I was rather taken by both the quirky cover and the even more quirky blurb at a time when reading about anything remotely similar to what is going on around us was unbearable. So I was really pleased to be approved to read this one.
BLURB: 10/10 Jared does not have friends.
Because friends are a function of feelings.
Therefore friends are just one more human obligation that Jared never has to worry about.
But Jared is worrying. Which is worrying. He’s also started watching old films. And inexplicably crying in them. And even his Feelings Wheel (given to him by Dr Glundenstein, who definitely is not a friend) cannot guide him through the emotional minefield he now finds himself in.
REVIEW: The blurb rambles on for a bit longer – but to be honest, I don’t think it is particularly helpful as it manages to omit the bit that is important. Jared is a bot, built and designed to be a dentist – a job the humans in our future society don’t particularly want to do. This is set in the near future, where bot labour does most of the dangerous, difficult tasks. But most bots are encased within fast-growing human bodies and able to communicate fluently and reasonably naturally. The big difference is that they don’t have any feelings – don’t experience boredom, loneliness or unhappiness, or love, friendship and delight. As they are programmed to put human lives above their own, they are ideal as construction workers, firefighters and… dentists. While humans concentrate on creative and artistic pursuits, rather than the soul-sapping jobs they used to do.
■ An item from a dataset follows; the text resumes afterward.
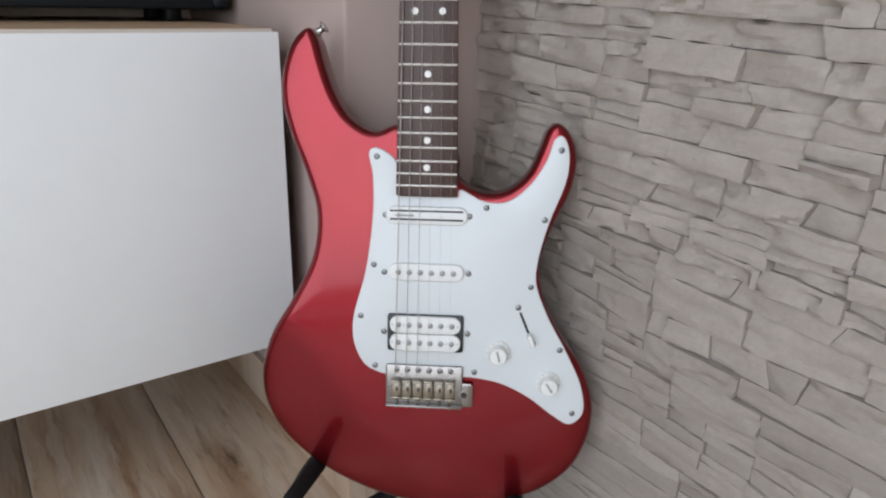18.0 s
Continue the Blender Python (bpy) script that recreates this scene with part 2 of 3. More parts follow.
def rosewood_material():
    n = Nodes("rosewood")
    p = n.local()
    fine = n.noise(n.vec("MULTIPLY", p, (900, 25, 200)), 1.0, 5, 0.65)
    broad = n.noise(n.vec("MULTIPLY", p, (160, 7, 60)), 1.0, 4)
    col = n.mix(fine, n.ramp(broad, [(0.3, (0.036, 0.015, 0.011)), (0.7, (0.105, 0.048, 0.036))]), (0.05, 0.03, 0.024))
    n.set(Base_Color=col, Roughness=0.32, Specular_IOR_Level=0.33)
    n.bump(fine, 0.3, 0.0005)
    return n.mat


def maple_material():
    n = Nodes("satin_maple")
    p = n.local()
    broad = n.noise(n.vec("MULTIPLY", p, (70, 6, 30)), 1.0, 5)
    fine = n.noise(n.vec("MULTIPLY", p, (600, 30, 200)), 1.0, 3)
    col = n.ramp(broad, [(0.3, (0.64, 0.48, 0.35)), (0.7, (0.74, 0.58, 0.45))])
    n.set(Base_Color=n.mix(n.math("MULTIPLY", fine, 0.25), col, (0.58, 0.42, 0.29)), Roughness=0.38)
    n.bump(fine, 0.08, 0.0004)
    return n.mat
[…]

Except that Jared starts to feel emotions… The story is told in first-person viewpoint and I absolutely loved the quirky voice of the bot, which I found absolutely enchanting. Though I’m aware it is something of a risk, because if that highly individual voice annoys a prospective reader, it would be impossible to get through this one. As it happens, I fell in love with it.
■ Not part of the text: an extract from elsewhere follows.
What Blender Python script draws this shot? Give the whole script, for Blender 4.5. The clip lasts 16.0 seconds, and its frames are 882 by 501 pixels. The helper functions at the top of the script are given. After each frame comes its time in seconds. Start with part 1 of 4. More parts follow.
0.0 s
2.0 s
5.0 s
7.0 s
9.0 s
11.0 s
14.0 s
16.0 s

Naturally, Jared finds the world around him becomes quite a different place, as he learns to navigate the odd sensations assailing him, using the Feelings Wheel that Dr Glundenstein, his sympathetic human friend and neighbour gives him. Dr Glundenstein advises him to go the movies and watch films – not the modern rubbish which is all about killer bots on the rampage – but older films which get shown in small, shabby little cinemas. One of the ongoing delights is trying to identify classic films from Jared’s quirky descriptions throughout this story. As I cared about Jared, I quickly became invested in his story.
It won’t be a huge surprise that this book is actually an exploration of what makes us human, as well as what happens when we start to regard other folks living among us as less than human. While this is an oft-trodden favourite science fiction trope, I thought this particular take on the whole subject interesting and immersive. And while I was grinning through a lot of the book – there were also moments of great tenderness and sadness, with moments of lovely poetic beauty. All in all, this is a real gem and one of my favourite reads of the year so far. Highly recommended for fans of well-told A.I. tales. The ebook arc copy of Set My Heart to Five was provided by the publisher through NetGalley in return for an honest opinion of the book.